For one thing the federal debt was about 40% of GDP when President Reagan took office. Now it’s about 100% and there’s good reason to believe that higher debt levels suppress economic growth.

Secondly, people in the top 10% of income earners pay most of the income tax and, consequently, they will get most of any foreseeable tax cut. Will whatever they do with the additional money result in more domestic economic growth? IMO there’s good reason to doubt it, rooted in their present behavior. Why aren’t the top 10% of Americans spending more on goods produced domestically, why aren’t they starting new businesses, and why are so much of their savings in financial instruments?

Third, the best prospect for stimulating domestic economic growth is by cutting the payroll tax, the federal tax actually paid by most Americans. That isn’t on the table and, due to structural changes in the American economy, even that won’t result in as much domestic economic growth as might otherwise have been the case.

That isn’t to say that I don’t believe the greater economic growth isn’t possible in the U. S. I think it is but won’t be accomplished by cutting taxes or spending beyond our means. Reduce the burden of regulation to what is actually needed. Stop picking winners and losers in the economy. Roll back subsidies. Limit the growth in the wages of public employees and those who depend on tax dollars for their incomes to a level the communities they serve can bear. Let businesses import the workers they actually need but don’t let them use imported workers to push wages down.

That’s much harder lifting than cutting tax rates. Which is why it won’t be done.

7 comments… add one
  • steve Link

    Can we add in the lack of competition from most to the rest of the world in the early 80s as a factor. No BRIC. Germany not a powerhouse yet. Japan still building up. South Korea a non-factor.

    Steve

  • TastyBits Link

    […] Why aren’t the top 10% of Americans spending more on goods produced domestically, why aren’t they starting new businesses, and why are so much of their savings in financial instruments?

    That pretty much sums it up. One quibble: In a financialized economy, they are investing not saving. In a financialized economy, financial instruments are investments in the financial industry.

    There is some tax rate, above which, will produce negative economic activity and tax revenue, but there is some tax rate, below which, will not produce positive economic activity and tax revenue, also.

  • Guarneri Link

    You missed it by twenty years, Steve. The 50s were the salad days. By 1980 foreign competition was rampant. Steel, auto, machine tools…. and then came the main event, someone said “just imagine if I could sell one xxxx to every Chinaman.” No one ever looked at the other side of the coin.

    In the aggregate, all tax dollars diminish growth, Tasty. It’s a transfer from the private to public sector. They have different efficiency coefficients. The question is the slope of that line. With tax liberation day marching forward constantly I’d suggest we have passed the optimum. Now it’s just how you whack it up. K Street makes sure that will be an ugly and unfair result.

  • Ben Wolf Link

    There’s real GDP growth. I don’t see anything special in either the 1980s or after 1997.
    https://fred.stlouisfed.org/series/A191RL1Q225SBEA

    The problem is an economy that is undemocratic. A tiny group makes all decisions while 90% are frozen out with no say in the production process.

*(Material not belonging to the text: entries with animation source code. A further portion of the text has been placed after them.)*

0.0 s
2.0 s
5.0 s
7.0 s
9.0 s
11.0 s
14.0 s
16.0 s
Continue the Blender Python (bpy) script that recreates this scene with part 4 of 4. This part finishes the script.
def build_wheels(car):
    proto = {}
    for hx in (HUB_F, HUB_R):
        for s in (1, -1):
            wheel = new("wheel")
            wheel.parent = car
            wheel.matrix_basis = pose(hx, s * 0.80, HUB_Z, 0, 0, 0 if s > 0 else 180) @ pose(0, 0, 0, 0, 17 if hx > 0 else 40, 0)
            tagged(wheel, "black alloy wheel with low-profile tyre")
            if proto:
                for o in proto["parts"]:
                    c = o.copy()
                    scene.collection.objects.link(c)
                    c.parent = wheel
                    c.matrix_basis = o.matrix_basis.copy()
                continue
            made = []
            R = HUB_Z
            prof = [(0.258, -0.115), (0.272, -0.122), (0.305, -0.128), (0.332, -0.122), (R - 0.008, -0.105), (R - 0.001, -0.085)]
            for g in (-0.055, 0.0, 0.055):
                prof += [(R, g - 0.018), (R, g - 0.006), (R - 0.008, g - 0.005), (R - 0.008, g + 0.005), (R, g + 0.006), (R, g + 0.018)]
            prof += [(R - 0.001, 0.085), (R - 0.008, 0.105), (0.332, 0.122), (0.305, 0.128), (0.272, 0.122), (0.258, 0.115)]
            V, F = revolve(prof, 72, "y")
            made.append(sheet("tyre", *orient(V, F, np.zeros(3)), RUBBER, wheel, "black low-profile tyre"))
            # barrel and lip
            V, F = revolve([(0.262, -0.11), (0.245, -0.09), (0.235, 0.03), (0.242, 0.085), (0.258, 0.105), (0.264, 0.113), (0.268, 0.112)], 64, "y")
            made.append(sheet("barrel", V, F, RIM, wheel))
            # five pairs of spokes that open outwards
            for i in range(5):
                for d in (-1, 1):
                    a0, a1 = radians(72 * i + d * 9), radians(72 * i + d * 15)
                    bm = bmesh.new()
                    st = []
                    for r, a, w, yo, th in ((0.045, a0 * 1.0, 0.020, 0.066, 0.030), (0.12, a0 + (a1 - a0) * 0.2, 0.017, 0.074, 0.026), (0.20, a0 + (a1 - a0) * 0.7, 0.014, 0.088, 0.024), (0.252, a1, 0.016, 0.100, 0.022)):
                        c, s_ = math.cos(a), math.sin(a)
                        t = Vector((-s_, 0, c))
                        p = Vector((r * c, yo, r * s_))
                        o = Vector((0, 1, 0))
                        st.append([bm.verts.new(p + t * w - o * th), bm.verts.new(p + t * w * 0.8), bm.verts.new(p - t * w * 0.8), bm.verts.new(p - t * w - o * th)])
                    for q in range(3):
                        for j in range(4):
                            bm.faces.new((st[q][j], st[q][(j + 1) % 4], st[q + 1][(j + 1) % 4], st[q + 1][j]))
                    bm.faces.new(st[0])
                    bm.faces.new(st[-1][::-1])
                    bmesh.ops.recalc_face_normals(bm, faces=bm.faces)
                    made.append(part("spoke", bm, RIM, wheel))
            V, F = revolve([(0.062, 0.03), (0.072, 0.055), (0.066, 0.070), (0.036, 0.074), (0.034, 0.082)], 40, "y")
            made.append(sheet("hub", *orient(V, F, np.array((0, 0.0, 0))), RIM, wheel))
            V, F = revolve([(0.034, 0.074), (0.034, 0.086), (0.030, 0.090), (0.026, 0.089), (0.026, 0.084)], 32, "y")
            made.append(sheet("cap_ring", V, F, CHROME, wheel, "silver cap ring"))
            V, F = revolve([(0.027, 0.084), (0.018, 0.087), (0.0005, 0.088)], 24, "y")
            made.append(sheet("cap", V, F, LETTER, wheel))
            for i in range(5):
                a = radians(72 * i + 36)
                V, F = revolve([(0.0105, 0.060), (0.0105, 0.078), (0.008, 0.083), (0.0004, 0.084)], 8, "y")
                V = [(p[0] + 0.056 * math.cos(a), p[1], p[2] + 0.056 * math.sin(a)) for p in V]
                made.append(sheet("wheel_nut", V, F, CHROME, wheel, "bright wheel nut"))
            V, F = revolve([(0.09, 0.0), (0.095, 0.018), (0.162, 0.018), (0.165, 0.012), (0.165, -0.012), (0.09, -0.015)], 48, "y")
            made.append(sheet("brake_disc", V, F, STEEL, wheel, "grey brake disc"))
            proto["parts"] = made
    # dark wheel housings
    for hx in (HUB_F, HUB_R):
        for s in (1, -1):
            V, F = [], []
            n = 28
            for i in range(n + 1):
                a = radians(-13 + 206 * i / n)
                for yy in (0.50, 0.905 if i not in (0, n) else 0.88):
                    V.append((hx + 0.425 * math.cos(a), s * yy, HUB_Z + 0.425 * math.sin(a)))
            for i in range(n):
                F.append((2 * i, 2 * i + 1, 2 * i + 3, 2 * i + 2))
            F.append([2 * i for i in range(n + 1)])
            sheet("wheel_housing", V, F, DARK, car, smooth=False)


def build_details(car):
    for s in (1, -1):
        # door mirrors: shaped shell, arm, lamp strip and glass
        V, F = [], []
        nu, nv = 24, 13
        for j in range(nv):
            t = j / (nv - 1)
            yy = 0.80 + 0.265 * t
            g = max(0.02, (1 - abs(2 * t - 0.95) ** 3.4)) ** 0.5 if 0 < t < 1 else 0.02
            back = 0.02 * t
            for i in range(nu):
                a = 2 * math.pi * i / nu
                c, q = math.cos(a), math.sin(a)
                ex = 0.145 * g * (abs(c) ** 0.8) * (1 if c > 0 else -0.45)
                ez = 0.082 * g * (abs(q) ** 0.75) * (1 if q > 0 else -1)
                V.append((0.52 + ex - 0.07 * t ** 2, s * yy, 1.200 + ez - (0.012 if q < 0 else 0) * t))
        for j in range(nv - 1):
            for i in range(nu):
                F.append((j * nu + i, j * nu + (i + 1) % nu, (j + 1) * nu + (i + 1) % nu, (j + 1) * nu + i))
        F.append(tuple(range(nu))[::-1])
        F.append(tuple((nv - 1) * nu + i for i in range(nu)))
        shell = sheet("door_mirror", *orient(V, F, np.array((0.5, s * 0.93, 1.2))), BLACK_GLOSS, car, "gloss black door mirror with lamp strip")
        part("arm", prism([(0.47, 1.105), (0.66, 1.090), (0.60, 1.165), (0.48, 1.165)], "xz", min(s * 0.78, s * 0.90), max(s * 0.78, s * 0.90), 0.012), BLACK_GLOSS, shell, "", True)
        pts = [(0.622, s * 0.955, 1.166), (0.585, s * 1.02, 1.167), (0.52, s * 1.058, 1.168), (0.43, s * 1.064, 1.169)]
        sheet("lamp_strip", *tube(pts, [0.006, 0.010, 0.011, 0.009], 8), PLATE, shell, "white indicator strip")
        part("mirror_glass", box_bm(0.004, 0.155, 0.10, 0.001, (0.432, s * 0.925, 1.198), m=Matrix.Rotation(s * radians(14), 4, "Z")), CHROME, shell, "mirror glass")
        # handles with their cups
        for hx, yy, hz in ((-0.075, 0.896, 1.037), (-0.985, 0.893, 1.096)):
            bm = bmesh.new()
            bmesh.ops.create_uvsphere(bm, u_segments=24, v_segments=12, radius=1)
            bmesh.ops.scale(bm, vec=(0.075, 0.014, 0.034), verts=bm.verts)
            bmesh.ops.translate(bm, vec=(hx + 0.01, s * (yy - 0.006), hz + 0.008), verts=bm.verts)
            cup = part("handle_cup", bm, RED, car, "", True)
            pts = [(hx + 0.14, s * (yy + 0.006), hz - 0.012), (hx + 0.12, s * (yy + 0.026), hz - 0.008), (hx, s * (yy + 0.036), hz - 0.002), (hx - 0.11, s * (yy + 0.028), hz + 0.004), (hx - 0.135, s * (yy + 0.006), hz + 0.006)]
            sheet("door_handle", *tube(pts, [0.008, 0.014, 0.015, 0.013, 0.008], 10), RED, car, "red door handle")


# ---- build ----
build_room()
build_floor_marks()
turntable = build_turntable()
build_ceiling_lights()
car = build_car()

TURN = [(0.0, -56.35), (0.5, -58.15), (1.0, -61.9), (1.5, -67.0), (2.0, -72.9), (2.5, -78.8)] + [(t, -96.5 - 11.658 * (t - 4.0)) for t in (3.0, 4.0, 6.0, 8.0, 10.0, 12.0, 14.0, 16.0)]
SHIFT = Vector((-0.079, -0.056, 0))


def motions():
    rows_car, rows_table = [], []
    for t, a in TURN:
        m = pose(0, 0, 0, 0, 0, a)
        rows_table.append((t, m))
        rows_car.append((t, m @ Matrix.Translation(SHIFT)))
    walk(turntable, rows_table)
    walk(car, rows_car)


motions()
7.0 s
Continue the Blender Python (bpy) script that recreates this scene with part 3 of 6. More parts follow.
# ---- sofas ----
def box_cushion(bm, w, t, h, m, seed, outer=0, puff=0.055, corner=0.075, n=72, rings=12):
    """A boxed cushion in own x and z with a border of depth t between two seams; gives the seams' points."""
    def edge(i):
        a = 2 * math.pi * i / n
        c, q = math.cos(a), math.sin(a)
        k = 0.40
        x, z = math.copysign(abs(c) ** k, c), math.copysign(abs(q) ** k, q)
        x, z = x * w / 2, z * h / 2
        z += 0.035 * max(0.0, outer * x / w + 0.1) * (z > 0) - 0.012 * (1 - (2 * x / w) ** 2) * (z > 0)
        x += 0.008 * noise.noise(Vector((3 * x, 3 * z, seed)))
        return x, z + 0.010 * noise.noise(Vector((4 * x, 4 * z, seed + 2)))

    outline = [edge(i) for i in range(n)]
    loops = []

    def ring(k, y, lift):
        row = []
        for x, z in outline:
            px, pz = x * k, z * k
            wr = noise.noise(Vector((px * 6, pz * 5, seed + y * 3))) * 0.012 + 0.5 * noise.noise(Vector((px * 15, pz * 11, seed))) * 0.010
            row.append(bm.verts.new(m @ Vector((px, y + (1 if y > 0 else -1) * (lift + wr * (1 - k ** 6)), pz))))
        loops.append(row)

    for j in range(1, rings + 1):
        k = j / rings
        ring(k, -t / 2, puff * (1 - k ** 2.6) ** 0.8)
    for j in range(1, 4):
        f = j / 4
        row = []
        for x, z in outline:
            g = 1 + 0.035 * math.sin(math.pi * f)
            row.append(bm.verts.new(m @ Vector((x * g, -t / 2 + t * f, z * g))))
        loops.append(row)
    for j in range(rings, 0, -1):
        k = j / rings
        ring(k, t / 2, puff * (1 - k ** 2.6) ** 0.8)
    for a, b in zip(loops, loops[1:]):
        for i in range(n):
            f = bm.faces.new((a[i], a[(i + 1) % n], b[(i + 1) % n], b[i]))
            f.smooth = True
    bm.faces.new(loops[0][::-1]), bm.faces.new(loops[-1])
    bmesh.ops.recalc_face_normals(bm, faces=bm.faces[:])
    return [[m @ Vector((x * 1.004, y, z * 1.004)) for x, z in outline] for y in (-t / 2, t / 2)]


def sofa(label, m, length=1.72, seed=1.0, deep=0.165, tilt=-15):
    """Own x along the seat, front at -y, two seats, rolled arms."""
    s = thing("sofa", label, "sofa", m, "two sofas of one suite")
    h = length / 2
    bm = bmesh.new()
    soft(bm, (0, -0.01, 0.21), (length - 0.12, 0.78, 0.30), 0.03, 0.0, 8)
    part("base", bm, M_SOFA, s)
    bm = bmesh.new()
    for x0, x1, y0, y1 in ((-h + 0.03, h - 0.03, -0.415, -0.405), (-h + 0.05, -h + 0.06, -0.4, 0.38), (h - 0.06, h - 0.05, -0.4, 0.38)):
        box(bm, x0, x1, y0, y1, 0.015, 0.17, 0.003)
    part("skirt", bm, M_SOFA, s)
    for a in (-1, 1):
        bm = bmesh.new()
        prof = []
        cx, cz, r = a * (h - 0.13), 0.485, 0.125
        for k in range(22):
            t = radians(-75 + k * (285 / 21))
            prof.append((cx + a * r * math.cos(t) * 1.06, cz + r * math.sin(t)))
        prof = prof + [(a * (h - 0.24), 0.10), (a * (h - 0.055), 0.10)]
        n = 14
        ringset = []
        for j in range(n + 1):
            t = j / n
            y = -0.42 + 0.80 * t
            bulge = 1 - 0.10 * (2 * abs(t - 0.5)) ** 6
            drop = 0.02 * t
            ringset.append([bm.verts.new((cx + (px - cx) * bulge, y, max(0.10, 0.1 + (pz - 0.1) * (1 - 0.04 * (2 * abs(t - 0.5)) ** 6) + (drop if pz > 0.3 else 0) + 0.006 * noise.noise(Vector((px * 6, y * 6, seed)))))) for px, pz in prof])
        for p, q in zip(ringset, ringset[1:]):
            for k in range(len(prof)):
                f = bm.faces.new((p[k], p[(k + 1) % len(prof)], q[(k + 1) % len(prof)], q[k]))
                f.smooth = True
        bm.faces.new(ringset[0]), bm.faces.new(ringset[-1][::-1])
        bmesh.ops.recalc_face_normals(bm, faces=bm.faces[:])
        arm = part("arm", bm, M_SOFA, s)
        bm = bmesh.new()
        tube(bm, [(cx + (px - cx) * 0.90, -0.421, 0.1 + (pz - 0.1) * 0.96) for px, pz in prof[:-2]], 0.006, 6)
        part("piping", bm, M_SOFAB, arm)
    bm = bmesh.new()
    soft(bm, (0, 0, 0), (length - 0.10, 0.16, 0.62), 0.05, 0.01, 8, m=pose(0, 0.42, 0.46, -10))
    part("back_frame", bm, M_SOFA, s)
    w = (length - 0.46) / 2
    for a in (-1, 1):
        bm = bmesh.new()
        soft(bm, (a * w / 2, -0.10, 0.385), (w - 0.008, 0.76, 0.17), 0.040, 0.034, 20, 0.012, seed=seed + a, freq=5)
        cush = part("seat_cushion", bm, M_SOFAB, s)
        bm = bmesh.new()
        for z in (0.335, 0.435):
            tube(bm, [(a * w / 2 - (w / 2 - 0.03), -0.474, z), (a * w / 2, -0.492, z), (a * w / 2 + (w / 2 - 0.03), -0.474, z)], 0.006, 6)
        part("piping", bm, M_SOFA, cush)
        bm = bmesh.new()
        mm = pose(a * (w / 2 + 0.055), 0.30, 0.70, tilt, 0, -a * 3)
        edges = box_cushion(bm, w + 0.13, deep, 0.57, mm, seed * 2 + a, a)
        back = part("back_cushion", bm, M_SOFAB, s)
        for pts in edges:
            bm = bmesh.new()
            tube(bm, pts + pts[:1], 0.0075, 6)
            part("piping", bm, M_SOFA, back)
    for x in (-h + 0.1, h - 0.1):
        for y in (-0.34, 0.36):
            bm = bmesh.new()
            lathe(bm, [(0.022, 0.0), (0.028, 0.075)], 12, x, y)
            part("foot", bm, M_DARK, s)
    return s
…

  • ? To maximize the “democratic-ness” of the economy government policy would need to be directed towards making the economy more market-oriented.

    Economies are either markets, command economies, or the very difficult balancing act of a little of both. Most modern economies try for the last alternative but rarely hit it. A “democratic” economy is a category error. Like a blue redhead or a hairy billiard ball.

  • Ben Wolf Link

    Capitalism is always command-oriented, markets or no. In the U.S. you have a small group of people called investors/employers who make all decisions regarding what is produced, how it’s produced, where investment is directed, own the means of production and discipline their workers. In the Soviet Union you had a small group of people who made all decisions regarding what was produced, how it was produced, where investment is directed, own the means of production and discipline their workers. Markets are irrelevant in how democratic these decisions are. There’s no democracy in it whatsoever because the overwhelming majority of people involved in the production process have no say in it.

    Lenin, after the 1917 revolution, did not say they were building a socialist economy. He said they were building “state capitalism.” All capitalist economies are some mixture of private and state capitalism but the relationships and institutional arrangements are the same. Only which group is making the decisions changes.

  • All economies over a certain size are some mixture of private sector decision-making and public, authoritarian decision-making because there is no alternative. Every organization over a certain size is a bureaucracy. The issue is not whether it’s democratic or not. It’s not. The issue is whether it’s based on private ownership or not.

    All of this is why I have a prejudice towards smallness. I think that the aim of policy should be to keep all organizations including the government small.